→ Work to be completed
Return verbatim the inclusive range of lines running from the line that contains "random.seed(0), np.random.seed(0), noise.seed_set(1)" to the line that contains "turn = (Vector(target)". Omit every other line.

* Begin *

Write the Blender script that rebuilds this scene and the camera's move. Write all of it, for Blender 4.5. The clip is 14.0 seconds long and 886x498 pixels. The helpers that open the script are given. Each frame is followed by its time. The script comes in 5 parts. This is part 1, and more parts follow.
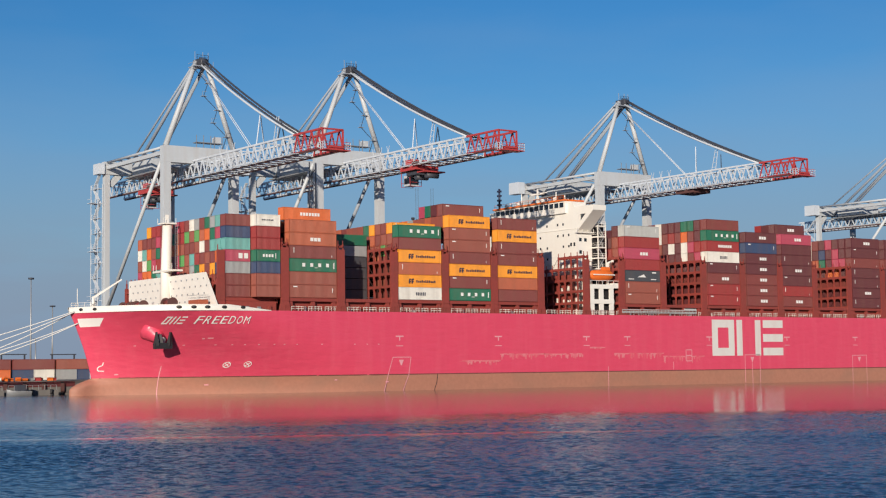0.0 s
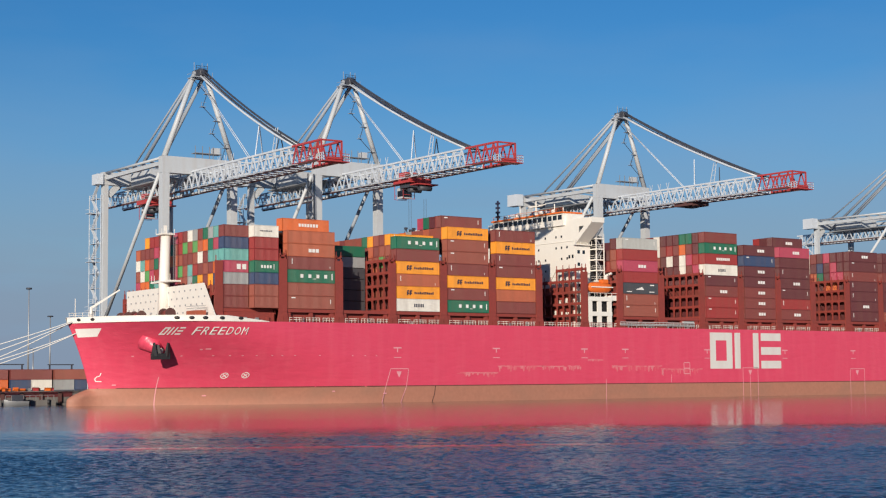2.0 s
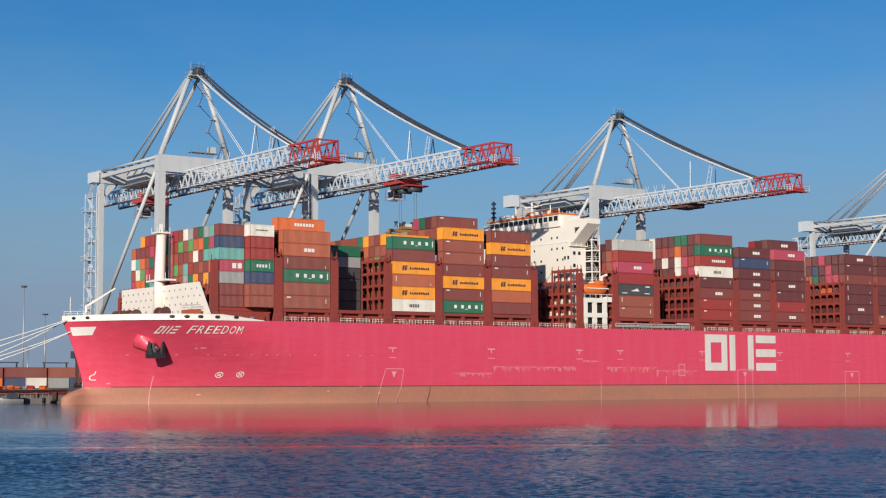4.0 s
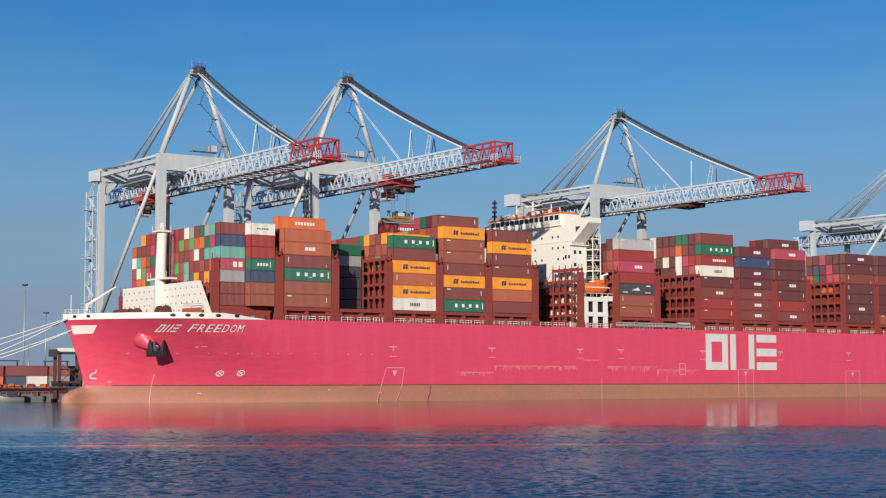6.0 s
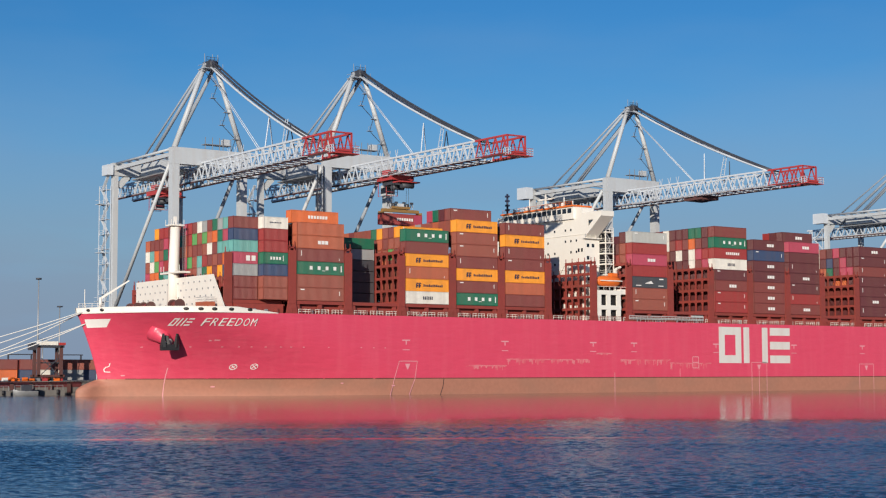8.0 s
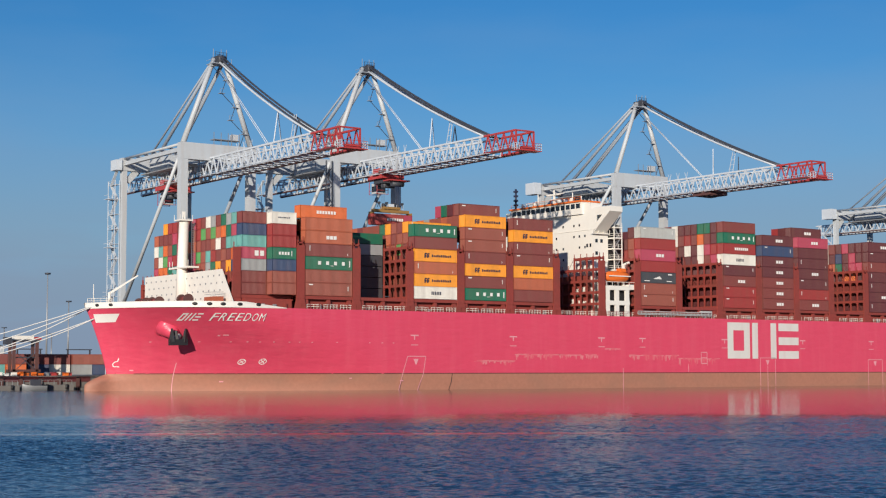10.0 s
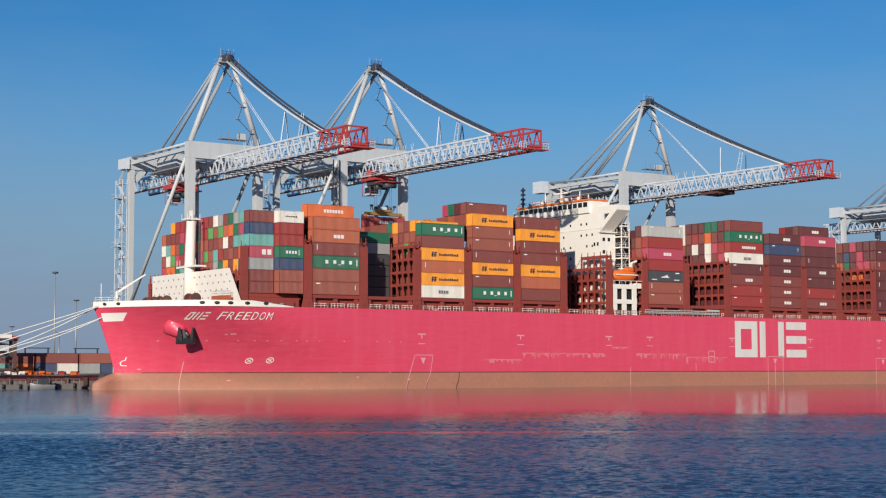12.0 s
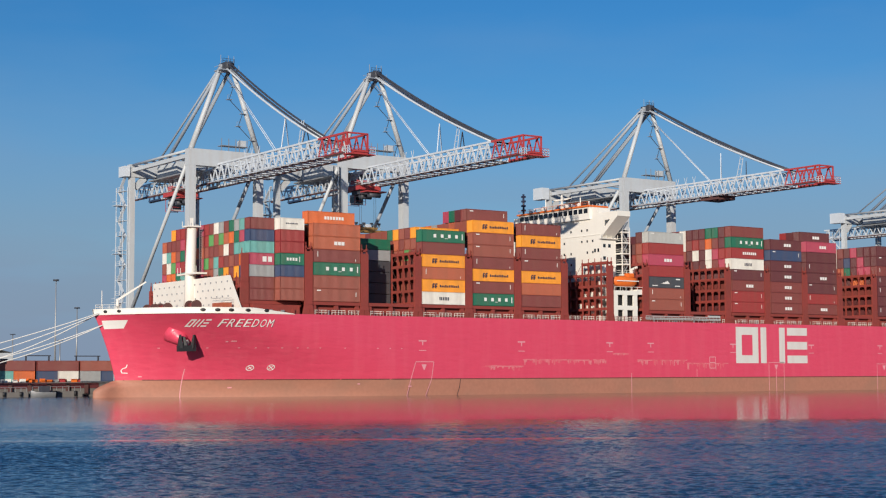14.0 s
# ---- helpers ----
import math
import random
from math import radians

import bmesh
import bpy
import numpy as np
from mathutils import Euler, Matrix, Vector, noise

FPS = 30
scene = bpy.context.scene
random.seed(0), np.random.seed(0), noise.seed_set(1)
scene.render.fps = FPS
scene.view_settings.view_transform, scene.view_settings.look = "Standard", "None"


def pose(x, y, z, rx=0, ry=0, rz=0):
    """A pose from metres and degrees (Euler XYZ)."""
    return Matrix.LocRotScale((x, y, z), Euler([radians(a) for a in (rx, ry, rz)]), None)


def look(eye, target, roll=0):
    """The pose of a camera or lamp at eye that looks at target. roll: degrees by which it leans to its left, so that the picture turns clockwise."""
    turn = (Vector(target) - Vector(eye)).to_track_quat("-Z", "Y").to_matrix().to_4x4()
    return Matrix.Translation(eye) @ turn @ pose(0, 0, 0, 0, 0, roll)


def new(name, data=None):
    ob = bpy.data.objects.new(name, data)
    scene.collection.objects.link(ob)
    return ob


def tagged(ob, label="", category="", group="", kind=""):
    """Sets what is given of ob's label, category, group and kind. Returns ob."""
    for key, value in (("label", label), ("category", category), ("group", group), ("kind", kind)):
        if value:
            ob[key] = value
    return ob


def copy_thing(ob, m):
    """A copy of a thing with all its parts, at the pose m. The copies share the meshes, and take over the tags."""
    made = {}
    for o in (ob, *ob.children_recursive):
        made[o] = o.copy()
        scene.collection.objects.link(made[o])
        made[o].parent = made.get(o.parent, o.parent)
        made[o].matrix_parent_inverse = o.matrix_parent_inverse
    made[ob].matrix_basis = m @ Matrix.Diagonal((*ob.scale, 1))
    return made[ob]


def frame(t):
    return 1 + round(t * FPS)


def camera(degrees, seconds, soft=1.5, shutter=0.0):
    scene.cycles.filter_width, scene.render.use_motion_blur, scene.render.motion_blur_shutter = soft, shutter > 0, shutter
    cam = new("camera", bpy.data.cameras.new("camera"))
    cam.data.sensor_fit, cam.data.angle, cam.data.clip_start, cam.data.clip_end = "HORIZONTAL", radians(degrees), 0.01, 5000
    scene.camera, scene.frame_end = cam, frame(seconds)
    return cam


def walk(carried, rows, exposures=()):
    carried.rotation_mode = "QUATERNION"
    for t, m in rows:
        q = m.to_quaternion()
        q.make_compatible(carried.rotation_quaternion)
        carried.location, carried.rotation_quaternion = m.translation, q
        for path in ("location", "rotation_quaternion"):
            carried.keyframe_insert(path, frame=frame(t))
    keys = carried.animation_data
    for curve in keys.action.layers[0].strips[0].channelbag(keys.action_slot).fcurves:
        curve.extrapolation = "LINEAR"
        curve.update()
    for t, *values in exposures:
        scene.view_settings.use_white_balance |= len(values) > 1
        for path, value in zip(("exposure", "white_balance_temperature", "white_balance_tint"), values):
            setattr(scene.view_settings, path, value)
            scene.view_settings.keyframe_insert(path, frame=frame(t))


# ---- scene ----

* End *

→ Task solution
random.seed(0), np.random.seed(0), noise.seed_set(1)
scene.render.fps = FPS
scene.view_settings.view_transform, scene.view_settings.look = "Standard", "None"


def pose(x, y, z, rx=0, ry=0, rz=0):
    """A pose from metres and degrees (Euler XYZ)."""
    return Matrix.LocRotScale((x, y, z), Euler([radians(a) for a in (rx, ry, rz)]), None)


def look(eye, target, roll=0):
    """The pose of a camera or lamp at eye that looks at target. roll: degrees by which it leans to its left, so that the picture turns clockwise."""
    turn = (Vector(target) - Vector(eye)).to_track_quat("-Z", "Y").to_matrix().to_4x4()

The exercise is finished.